While Daviyon Nixon, Jack Heflin, and Golston have garnered much of the front line attention, and rightfully so, Zach VanValkenburg continues to make plays from his end position as well. You can see why Phil Parker plays him extended snaps due to his fundamentals and consistency. While he doesn’t have the same ability to make ‘wow’ plays like the other three, he is making more impact plays with each game. Here, he doesn’t bite on the play action and chase the scrape down the line of scrimmage. Once he sees Lombardi, he closes quickly and forces an errant throw and poor decision. Barrington Wade picks up his second interception of the season by being both in the right spot at the right time, and also aware of the ball and its location.

On the third interception, Iowa once again forces Lombardi to scramble due to pressure from John Waggoner and Joe Evans. As they collapse the edges of the pocket, Nixon does a great job of getting his left hand up to take away the initial passing lane that Lombardi wanted to use. As he scrambles, with Evans in pursuit once again, he makes a poor decision and Riley Moss is able to take the easy interception and then find his way to the end zone.


The constant pressure on Lombardi did not only cause turnovers, but also several passes were well short because Lombardi was either not able to step into the throw, or he threw off his back foot out of habit from not having space to step forward.
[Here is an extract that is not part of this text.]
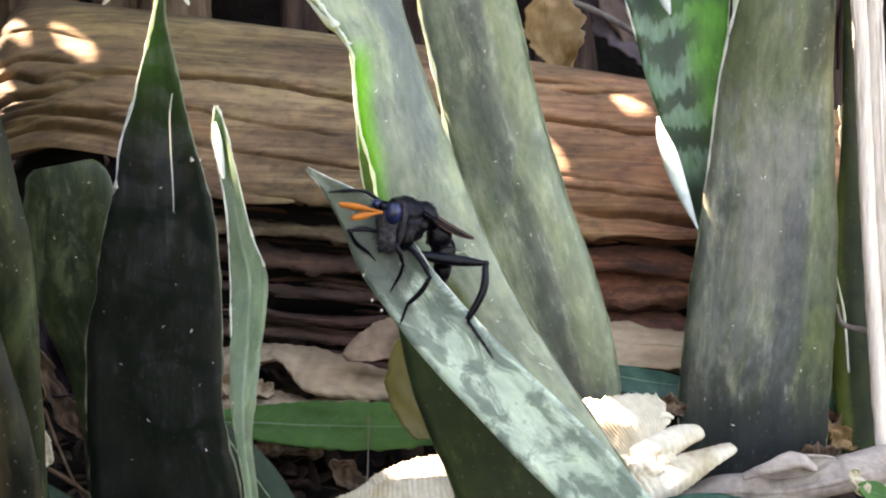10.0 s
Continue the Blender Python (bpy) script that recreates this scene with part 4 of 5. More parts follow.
    part("wing", wing(P(0.0170, -0.1280, 0.1555), P(0.0320, -0.1040, 0.1440), 0.0075, (0.2, 0.85, 0.0)), WING, fly, "folded smoky brown wing")
    for lift in (0.0, 0.0012):
        part("vein", tube(curve_through([tuple(P(0.0176, -0.1410, 0.1560 - lift)), tuple(P(0.0270, -0.1315, 0.1490 - lift)), tuple(P(0.0364, -0.1212, 0.1428))], 12), [0.0006 - 0.00035 * k / 11 for k in range(12)], 6), BLACK, one)

    def leg(hip, bow, knee, shin, ankle, tip, r):
        """Thigh, shin and foot through their bends; r: half-thickness of thigh, shin and foot."""
        whole = part("leg", ball(hip, (r[0] * 1.15, r[0] * 1.15, r[0] * 1.25), rings=8, sides=12), BLACK, fly)
        thigh = curve_through([tuple(hip), tuple(bow), tuple(knee)], 14)
        part("femur", tube(thigh, [r[0] * (0.8 + 0.25 * math.sin(math.pi * k / 13)) * (1 - 0.35 * max(0, k - 9) / 4) for k in range(14)], 12, rough=0.1), BLACK, whole)
        part("knee", ball(knee, (r[1] * 0.95,) * 3, rings=8, sides=10), BLACK, whole)
        lower = curve_through([tuple(knee), tuple(shin), tuple(ankle)], 14)
        part("tibia", tube(lower, [r[1] * (0.8 + 0.25 * math.sin(math.pi * k / 13)) for k in range(14)], 10, rough=0.12), BLACK, whole)
        foot = [Vector(ankle).lerp(Vector(tip), k / 10) for k in range(11)]
        part("tarsus", tube(foot, [r[2] * ((1.0 if k % 2 else 0.72) - 0.02 * k) for k in range(11)], 8), BLACK, whole)
        end = (Vector(tip) - Vector(ankle)).normalized() * r[2] * 2
        part("claw", tube([Vector(tip), Vector(tip) + end + Vector((0, 0, -r[2] * 0.5))], [r[2] * 0.5, r[2] * 0.12], 6), BLACK, whole)
        spikes = [tube([Vector(q), Vector(q) + Vector((rng.gauss(0, 1), rng.gauss(0, 1), rng.gauss(0, 1))).normalized() * r[1] * 1.9], [0.00012, 0.00004], 4) for q in list(lower) + list(thigh[6:]) for _ in range(2)]
        part("leg_hairs", joined(spikes), FUZZ, whole)

    leg(P(0.0118, -0.1340, 0.1375), P(0.0270, -0.1330, 0.1352), P(0.0429, -0.1335, 0.1338), P(0.0420, -0.1355, 0.1225), P(0.0357, -0.1368, 0.1104), P(0.0456, -0.1378, 0.0964), (0.0023, 0.00165, 0.0010))
    leg(P(0.0117, -0.1390, 0.1404), P(0.0172, -0.1420, 0.1348), P(0.0204, -0.1425, 0.1286), P(0.0165, -0.1415, 0.1222), P(0.0109, -0.1402, 0.1169), P(0.0082, -0.1398, 0.1095), (0.0013, 0.00105, 0.0008))
    leg(P(0.0053, -0.1460, 0.1435), P(0.0080, -0.1470, 0.1395), P(0.0094, -0.1445, 0.1340), P(0.0082, -0.1435, 0.1300), P(0.0062, -0.1420, 0.1262), P(0.0040, -0.1405, 0.1225), (0.0010, 0.0008, 0.0006))
    leg(P(0.0006, -0.1465, 0.1470), P(-0.0060, -0.1500, 0.1488), P(-0.0124, -0.1515, 0.1481), P(-0.0098, -0.1470, 0.1425), P(-0.0055, -0.1430, 0.1385), P(-0.0030, -0.1415, 0.1355), (0.0010, 0.0009, 0.0006))
    leg(P(0.0000, -0.1400, 0.1590), P(-0.0060, -0.1410, 0.1632), P(-0.0110, -0.1420, 0.1642), P(-0.0145, -0.1425, 0.1640), P(-0.0176, -0.1425, 0.1637), P(-0.0215, -0.1425, 0.1632), (0.0008, 0.0008, 0.0006))
    leg(P(0.0173, -0.1220, 0.1413), P(0.0205, -0.1150, 0.1390), P(0.0231, -0.1100, 0.1375), P(0.0235, -0.1130, 0.1330), P(0.0238, -0.1160, 0.1288), P(0.0255, -0.1180, 0.1248), (0.0010, 0.0009, 0.0007))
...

Lombardi was hit nearly double digit times during drop back passes.


With Iowa earning their first victory of 2020 in dominating fashion, Hawkeye fans have renewed hope for the season. The first of three trophy games is Friday. With the shortened week, it was great for Iowa to be able to rest much of the defensive line during this game. Guys like Nixon, Heflin, and Golston have been carrying a heavy load so far this season. None of them toped 45 snaps against Michigan State.